Comic Relief

I’ve had mixed feelings about Comic Relief since the arms trade scandal in 2013, and it makes me wonder where that story went. It’s all a bit Orwellian.

In Animal Farm, the animals start a revolution, emancipating themselves from human domination, but by the end become just like humans.

The Comic Relief scandal was like that, but instead of animals, piles of cash.

Here’s the plot:

Evil piles of cash create inequality and suffering in the world.

Good pile of cash is assembled to fight injustices created by evil piles of cash.

Good pile of cash ends up being just like evil piles of cash.

I think the moral of the story is that we need to keep assembling giant piles of cash, and then maybe one day, one of them will end up being nice.

Or maybe the moral of the story is if you enfranchise enough potential critics, memories fade.

Makes me think of the Milan Kundera line:

“The struggle of man against power is the struggle of memory against forgetting.”

Standard

The Other Way To Get A Laugh

Yesterday, I mentioned my old improv teacher told us there were only two ways to get a laugh.

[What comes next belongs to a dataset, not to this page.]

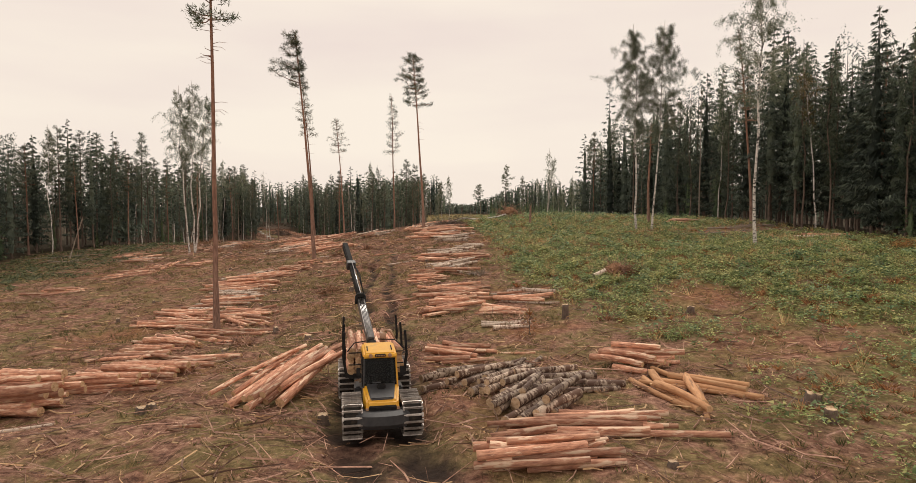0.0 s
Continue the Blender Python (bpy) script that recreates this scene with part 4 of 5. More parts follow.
pile(-23.9, 124.2, 50, 5.2, 2.4, 10)
pile(-25.9, 132.8, 16, 6.6, 4.6, 18)
pile(-30.4, 139.6, 42, 6.4, 5.4, 19)
pile(-36.4, 150.6, 42, 6.4, 6.4, 20)
pile(-31.5, 158.4, 14, 6.6, 6.0, 18)
pile(-20.5, 146.0, 4, 6.0, 5.0, 14)
pile(-44.0, 164.5, 30, 6.6, 6.0, 16)
pile(-56.0, 150.6, 62, 5.6, 6.6, 17, "mixed")
pile(-50.8, 161.0, 70, 6.2, 4.6, 14)
pile(-44.4, 177.6, 40, 6.6, 8.0, 20)
pile(-44.3, 189.5, 55, 6.6, 7.0, 18)
pile(-57.5, 178.0, 60, 6.0, 5.0, 14, "mixed")
pile(-60.0, 212.0, 95, 5.6, 3.0, 10)
for px, py, pa, pn in ((-62.0, 216.5, 12, 16), (-57.5, 221.5, 8, 14), (-53.0, 236.0, -14, 16), (-55.0, 245.0, -10, 15), (-60.0, 255.0, -16, 15), (-64.5, 264.0, -8, 15), (-69.5, 275.0, -14, 14), (-75.0, 285.0, -10, 14), (-80.5, 297.0, -12, 13), (-87.0, 309.0, -6, 12), (-68.0, 247.0, 10, 10), (-84.0, 286.0, 6, 10), (-92.0, 312.0, 0, 10)):
    pile(px, py, pa, 6.0, 6.5, pn, "pine", untidy=1.6)
pile(-28.8, 214.5, -6, 6.6, 4.0, 12, "mixed")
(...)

The first one was covered yesterday.

The second way to get a laugh (I was told) is reincorporation.

That could be as simple as a comedian harking back to a thing she introduced earlier in her routine. The second time she brings it up, the context has changed and this change makes us see the original thing in a new light, inducing laughter.

It doesn’t have to be a thing brought up in the routine. It could be a thing already in the consciousness of the audience.

If I parody a famous singer, as well as dropping the status of the famous person (satisfying, as mentioned yesterday) it’s also a type of reincorporation. You’ve heard it before, now I’m using it in a different way.

I’d say observational comedy falls into the reincorporation category. The comedian is making you see a thing that you’ve seen a million times before, but making you realise you hadn’t truly seen it until you saw it the way the comedian saw it.

I guess some musical comedy is a type of observational comedy. “Have you noticed (x) sounds like (y)?”

Maybe if you’re having trouble with a joke, it could be that you’re not lowering the status of someone or something (your target might not be one your audience can build hostility towards), or you’re not reincorporating, because you’re making an observation about a thing that’s not in your audience’s consciousness at the moment that it needs to be.

If you’ve been doing stand-up, this might be stuff you’ve already worked out, but hopefully I’m saying it in a way you may not have heard before.

Reincorporation without the laughs!

PS If anyone has anything to add to this, I would love to hear from you.

Standard

Joke Stealing: The Upside

“It is difficult to get a man to understand something, when his salary depends on his not understanding it.”

…So wrote Upton Sinclair. What a great line. It’s witty and insightful. Steal it. Use it. Everybody does. That’s why it’s so famous.

I used to sell clothes to people who had shops for a friend of mine. I sold T-shirts and fleeces with designs on them, drawn by my friend, who was a talented and funny artist.

Her designs got ripped off a few times by greetings card companies, but there was one design that was just un-stealable.

It was so her style, you’d have to rip the whole thing off, which would mean becoming her. Which was impossible.

I’ve noticed if I want to tell a Johnny Vegas joke, or a Dom Irrera joke, or a Mike Wilmot joke, or a Rich Hall* joke to someone, I pretty much have to mimic the comedian in question.

It’s like an anti-piracy device built in to the material. You have to add the persona (and thereby crediting the creator).

I don’t quite know what it all means, but if you make a thing that’s as utterly nickable and costless to steal as a great joke, you may as well get something out of it. Like Upton Sinclair. You might read some of his other stuff now.

Couple of thoughts:

1) Is there any way you can inject a bit more you into your more spreadable stuff?

2) And which of your lines only work when you’re behind it? Maybe that’s a signpost to your next joke**.

People used to tell me there was a guy on the circuit doing one of my jokes (good luck with that!). He’s probably in another line of work now.

I reckon if the joke was so steal-able, my mission should be to make the next thing I come up with more unique to me. It’s about the only thing I can control.

Don’t get me wrong, I would definitely try and sue if I thought I could get some dosh out of it, and I’m sure there’d be lawyer out there willing to take my money to try, even if it was futile.

It’s difficult to get a person to see the futility of a thing when their income depends on them not seeing it.

*There he is again! Sorry, regular readers!

**This is just my home-spun rubbish. Remember the Golden Rule – don’t listen to anyone!